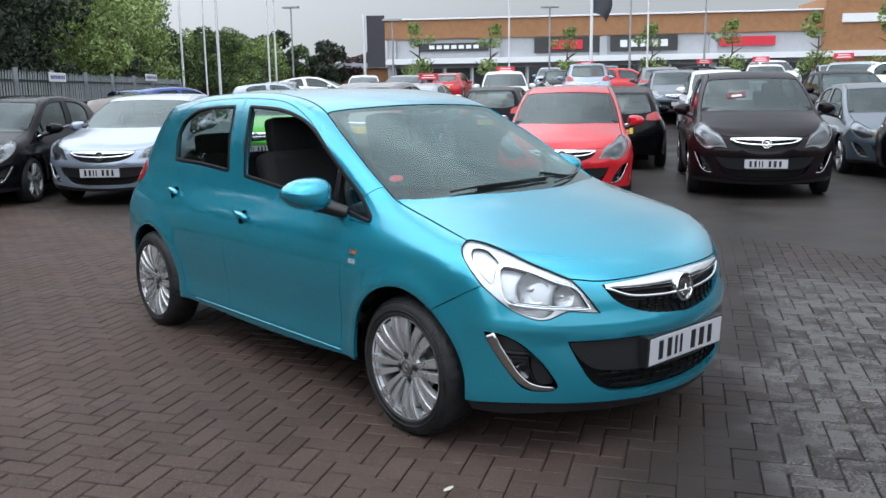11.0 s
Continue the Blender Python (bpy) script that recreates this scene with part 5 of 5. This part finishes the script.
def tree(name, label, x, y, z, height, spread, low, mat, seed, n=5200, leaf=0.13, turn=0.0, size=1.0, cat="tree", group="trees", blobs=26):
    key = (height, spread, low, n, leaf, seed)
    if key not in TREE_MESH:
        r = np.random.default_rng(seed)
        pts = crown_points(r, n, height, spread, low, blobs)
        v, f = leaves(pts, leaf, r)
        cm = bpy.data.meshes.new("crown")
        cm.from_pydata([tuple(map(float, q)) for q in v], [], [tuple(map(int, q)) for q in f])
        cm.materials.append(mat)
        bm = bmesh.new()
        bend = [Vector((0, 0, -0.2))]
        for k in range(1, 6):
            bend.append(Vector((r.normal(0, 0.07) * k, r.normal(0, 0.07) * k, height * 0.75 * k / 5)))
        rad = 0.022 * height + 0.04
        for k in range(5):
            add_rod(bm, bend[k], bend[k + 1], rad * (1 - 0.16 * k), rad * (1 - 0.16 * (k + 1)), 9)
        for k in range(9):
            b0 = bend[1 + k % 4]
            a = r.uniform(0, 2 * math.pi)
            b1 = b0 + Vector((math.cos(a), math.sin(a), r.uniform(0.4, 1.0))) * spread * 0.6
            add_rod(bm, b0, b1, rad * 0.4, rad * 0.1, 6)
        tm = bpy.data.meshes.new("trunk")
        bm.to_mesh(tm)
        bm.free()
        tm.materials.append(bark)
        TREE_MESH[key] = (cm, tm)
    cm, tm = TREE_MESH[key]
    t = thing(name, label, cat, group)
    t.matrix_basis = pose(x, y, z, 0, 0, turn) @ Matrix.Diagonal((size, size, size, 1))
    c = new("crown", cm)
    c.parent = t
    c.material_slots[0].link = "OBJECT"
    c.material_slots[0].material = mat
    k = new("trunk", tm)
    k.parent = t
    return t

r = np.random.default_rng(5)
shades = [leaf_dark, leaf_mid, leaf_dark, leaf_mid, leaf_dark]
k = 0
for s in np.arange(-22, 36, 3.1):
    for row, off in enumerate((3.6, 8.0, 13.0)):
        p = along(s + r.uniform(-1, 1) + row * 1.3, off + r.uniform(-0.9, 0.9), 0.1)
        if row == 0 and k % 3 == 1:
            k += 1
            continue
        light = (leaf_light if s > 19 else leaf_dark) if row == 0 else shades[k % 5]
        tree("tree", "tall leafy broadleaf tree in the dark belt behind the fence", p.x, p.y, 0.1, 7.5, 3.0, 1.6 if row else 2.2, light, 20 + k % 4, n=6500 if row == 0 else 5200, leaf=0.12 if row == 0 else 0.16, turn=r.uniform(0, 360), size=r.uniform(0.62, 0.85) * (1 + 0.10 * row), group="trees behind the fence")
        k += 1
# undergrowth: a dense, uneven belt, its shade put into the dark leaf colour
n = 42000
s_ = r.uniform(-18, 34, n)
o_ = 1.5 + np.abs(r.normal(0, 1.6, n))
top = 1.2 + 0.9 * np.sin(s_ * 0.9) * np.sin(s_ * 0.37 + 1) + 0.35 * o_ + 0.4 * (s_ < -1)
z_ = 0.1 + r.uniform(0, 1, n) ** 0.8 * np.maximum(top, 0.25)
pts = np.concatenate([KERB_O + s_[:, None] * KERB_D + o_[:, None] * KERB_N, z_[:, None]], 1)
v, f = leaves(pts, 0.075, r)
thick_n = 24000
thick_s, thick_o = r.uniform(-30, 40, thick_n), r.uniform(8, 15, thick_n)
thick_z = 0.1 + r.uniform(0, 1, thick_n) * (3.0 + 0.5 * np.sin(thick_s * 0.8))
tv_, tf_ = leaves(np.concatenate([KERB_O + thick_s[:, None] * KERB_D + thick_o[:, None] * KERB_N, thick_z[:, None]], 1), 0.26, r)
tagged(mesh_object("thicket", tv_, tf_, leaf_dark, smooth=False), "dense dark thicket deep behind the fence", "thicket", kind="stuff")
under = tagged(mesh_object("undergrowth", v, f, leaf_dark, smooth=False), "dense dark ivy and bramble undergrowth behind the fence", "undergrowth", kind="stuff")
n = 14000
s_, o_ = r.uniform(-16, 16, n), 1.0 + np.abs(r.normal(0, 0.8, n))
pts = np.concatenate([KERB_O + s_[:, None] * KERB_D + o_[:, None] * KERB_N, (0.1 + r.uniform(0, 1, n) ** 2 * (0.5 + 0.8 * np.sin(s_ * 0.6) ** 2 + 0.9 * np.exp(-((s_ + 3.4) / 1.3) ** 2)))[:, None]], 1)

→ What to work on
Without the pictures, transcribe the listing above exactly.

→ Response to this task
11.0 s
Continue the Blender Python (bpy) script that recreates this scene with part 5 of 5. This part finishes the script.
def tree(name, label, x, y, z, height, spread, low, mat, seed, n=5200, leaf=0.13, turn=0.0, size=1.0, cat="tree", group="trees", blobs=26):
    key = (height, spread, low, n, leaf, seed)
    if key not in TREE_MESH:
        r = np.random.default_rng(seed)
        pts = crown_points(r, n, height, spread, low, blobs)
        v, f = leaves(pts, leaf, r)
        cm = bpy.data.meshes.new("crown")
        cm.from_pydata([tuple(map(float, q)) for q in v], [], [tuple(map(int, q)) for q in f])
        cm.materials.append(mat)
        bm = bmesh.new()
        bend = [Vector((0, 0, -0.2))]
        for k in range(1, 6):
            bend.append(Vector((r.normal(0, 0.07) * k, r.normal(0, 0.07) * k, height * 0.75 * k / 5)))
        rad = 0.022 * height + 0.04
        for k in range(5):
            add_rod(bm, bend[k], bend[k + 1], rad * (1 - 0.16 * k), rad * (1 - 0.16 * (k + 1)), 9)
        for k in range(9):
            b0 = bend[1 + k % 4]
            a = r.uniform(0, 2 * math.pi)
            b1 = b0 + Vector((math.cos(a), math.sin(a), r.uniform(0.4, 1.0))) * spread * 0.6
            add_rod(bm, b0, b1, rad * 0.4, rad * 0.1, 6)
        tm = bpy.data.meshes.new("trunk")
        bm.to_mesh(tm)
        bm.free()
        tm.materials.append(bark)
        TREE_MESH[key] = (cm, tm)
    cm, tm = TREE_MESH[key]
    t = thing(name, label, cat, group)
    t.matrix_basis = pose(x, y, z, 0, 0, turn) @ Matrix.Diagonal((size, size, size, 1))
    c = new("crown", cm)
    c.parent = t
    c.material_slots[0].link = "OBJECT"
    c.material_slots[0].material = mat
    k = new("trunk", tm)
    k.parent = t
    return t

r = np.random.default_rng(5)
shades = [leaf_dark, leaf_mid, leaf_dark, leaf_mid, leaf_dark]
k = 0
for s in np.arange(-22, 36, 3.1):
    for row, off in enumerate((3.6, 8.0, 13.0)):
        p = along(s + r.uniform(-1, 1) + row * 1.3, off + r.uniform(-0.9, 0.9), 0.1)
        if row == 0 and k % 3 == 1:
            k += 1
            continue
        light = (leaf_light if s > 19 else leaf_dark) if row == 0 else shades[k % 5]
        tree("tree", "tall leafy broadleaf tree in the dark belt behind the fence", p.x, p.y, 0.1, 7.5, 3.0, 1.6 if row else 2.2, light, 20 + k % 4, n=6500 if row == 0 else 5200, leaf=0.12 if row == 0 else 0.16, turn=r.uniform(0, 360), size=r.uniform(0.62, 0.85) * (1 + 0.10 * row), group="trees behind the fence")
        k += 1
# undergrowth: a dense, uneven belt, its shade put into the dark leaf colour
n = 42000
s_ = r.uniform(-18, 34, n)
o_ = 1.5 + np.abs(r.normal(0, 1.6, n))
top = 1.2 + 0.9 * np.sin(s_ * 0.9) * np.sin(s_ * 0.37 + 1) + 0.35 * o_ + 0.4 * (s_ < -1)
z_ = 0.1 + r.uniform(0, 1, n) ** 0.8 * np.maximum(top, 0.25)
pts = np.concatenate([KERB_O + s_[:, None] * KERB_D + o_[:, None] * KERB_N, z_[:, None]], 1)
v, f = leaves(pts, 0.075, r)
thick_n = 24000
thick_s, thick_o = r.uniform(-30, 40, thick_n), r.uniform(8, 15, thick_n)
thick_z = 0.1 + r.uniform(0, 1, thick_n) * (3.0 + 0.5 * np.sin(thick_s * 0.8))
tv_, tf_ = leaves(np.concatenate([KERB_O + thick_s[:, None] * KERB_D + thick_o[:, None] * KERB_N, thick_z[:, None]], 1), 0.26, r)
tagged(mesh_object("thicket", tv_, tf_, leaf_dark, smooth=False), "dense dark thicket deep behind the fence", "thicket", kind="stuff")
under = tagged(mesh_object("undergrowth", v, f, leaf_dark, smooth=False), "dense dark ivy and bramble undergrowth behind the fence", "undergrowth", kind="stuff")
n = 14000
s_, o_ = r.uniform(-16, 16, n), 1.0 + np.abs(r.normal(0, 0.8, n))
pts = np.concatenate([KERB_O + s_[:, None] * KERB_D + o_[:, None] * KERB_N, (0.1 + r.uniform(0, 1, n) ** 2 * (0.5 + 0.8 * np.sin(s_ * 0.6) ** 2 + 0.9 * np.exp(-((s_ + 3.4) / 1.3) ** 2)))[:, None]], 1)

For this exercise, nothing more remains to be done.